The “Guide to Architecting a Production FHIR Application” doesn’t exist. I learned this the hard way.
So here are a few notes that might help other architects looking to make their FHIR applications “production ready”.
Today I’m talking about the data flow. Over the next few weeks I’ll touch on other areas.
1. Middleware — Intercept FHIR queries
You may need to intercept FHIR bundles and resources as they go in and out of your server. You might not realize this until your project is 70% complete. Take a look at Azure’s Health Data Services Toolkit for a working example of how to do this.
https://github.com/microsoft/azure-health-data-services-toolkit
2. Security Labels
It’s likely for a host of different reasons (think access control, resource usage and management) that you will want to ‘tag’ resources as they go into your FHIR server. Security labels are a good way to do this and the ds4p Implementation Guide is a great starting point.

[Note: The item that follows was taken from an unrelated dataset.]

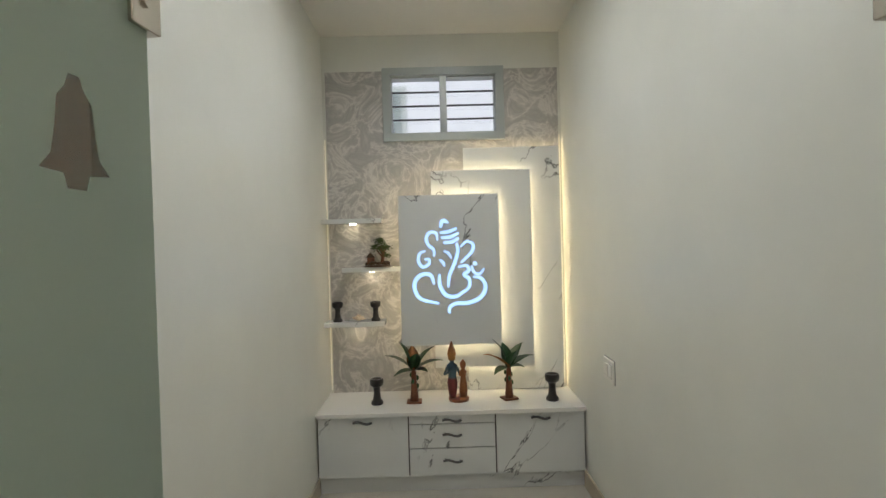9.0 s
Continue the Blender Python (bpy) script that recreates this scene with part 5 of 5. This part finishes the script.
eaves = [bm.verts.new(p) for p in ((-0.07, -0.042, 0.06), (-0.01, -0.042, 0.06), (-0.01, 0.022, 0.06), (-0.07, 0.022, 0.06), (-0.04, -0.042, 0.094), (-0.04, 0.022, 0.094))]
for f in ((0, 1, 2, 3), (0, 4, 5, 3), (1, 2, 5, 4), (0, 1, 4), (2, 3, 5)):
    bm.faces.new([eaves[k] for k in f])
part("roof", bm, BRONZE, hut)
bm = bmesh.new()
for p, q, r0, r1 in (((0.03, 0, 0.01), (0.036, 0, 0.075), 0.013, 0.009), ((0.036, 0, 0.075), (0.02, 0, 0.135), 0.009, 0.005), ((0.036, 0, 0.075), (0.055, 0.01, 0.12), 0.007, 0.004), ((0.033, 0, 0.06), (-0.005, -0.01, 0.11), 0.006, 0.003)):
    cyl(bm, p, q, r0, r1, seg=8)
part("trunk", bm, STEM, hut)
bm = bmesh.new()
for cx, cz, spread, count in ((0.02, 0.165, 0.024, 130), (0.055, 0.125, 0.022, 110), (-0.008, 0.125, 0.020, 80), (0.06, 0.075, 0.018, 70), (0.03, 0.115, 0.024, 90)):
    for i in range(count):
        c = Vector((cx + rnd.gauss(0, spread * 0.7), rnd.gauss(0, 0.018), cz + rnd.gauss(0, spread * 0.5)))
        bmesh.ops.create_icosphere(bm, subdivisions=1, radius=rnd.uniform(0.0035, 0.007), matrix=Matrix.Translation(c) @ Matrix.Diagonal((1, 1, 0.5, 1)))
part("foliage", bm, MOSS, hut)
switch_plate("socket_plate", "white switch plate on the prayer room wall", pose(XP1, 10.51, 0.80, 0, 0, -90), 0.15, 0.11, [(-0.03, 0, 0.05, 0.06), (0.03, 0, 0.05, 0.06)])

# ---- floor tiles ----
S = 0.65
tile = mesh_of(bmnew((-S / 2 + 0.0004, S / 2 - 0.0004, -S / 2 + 0.0004, S / 2 - 0.0004, -0.0058, 0)), "tile", TILE)
for i in range(-2, 9):
    for j in range(-3, 18):
        x, y = 0.15 + S * (i + 0.5), S * (j + 0.5) - 0.1
        if (y < 3.0 or x < 1.2 or y < 7.0) and not (x < -0.9 and y > 3.0) and x < 5.3:
            part("tile", tile, TILE, floor, at=pose(x, y, 0))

Security labels: https://build.fhir.org/security-labels.html
The dsp4 IG: https://build.fhir.org/ig/HL7/fhir-security-label-ds4p/toc.html
3. Running Data Analytics on FHIR
FHIR is NOT a relational database. You cannot easily run calculations on your FHIR data using query parameters alone. Yet the business may want to run heavy duty analytics as the data stored in FHIR accumulates. Here is how other applications achieve this.
https://darrendevitt.com/how-do-you-run-labor-intensive-queries-on-your-fhir-server-in-real-time/
4. Smart on FHIR
In classroom projects Smart on FHIR looks easy. In real-world production environments it’s not. Depending on your use case you may decide not to use Smart on FHIR at all, especially if you’re building a B2B app with no consumer use.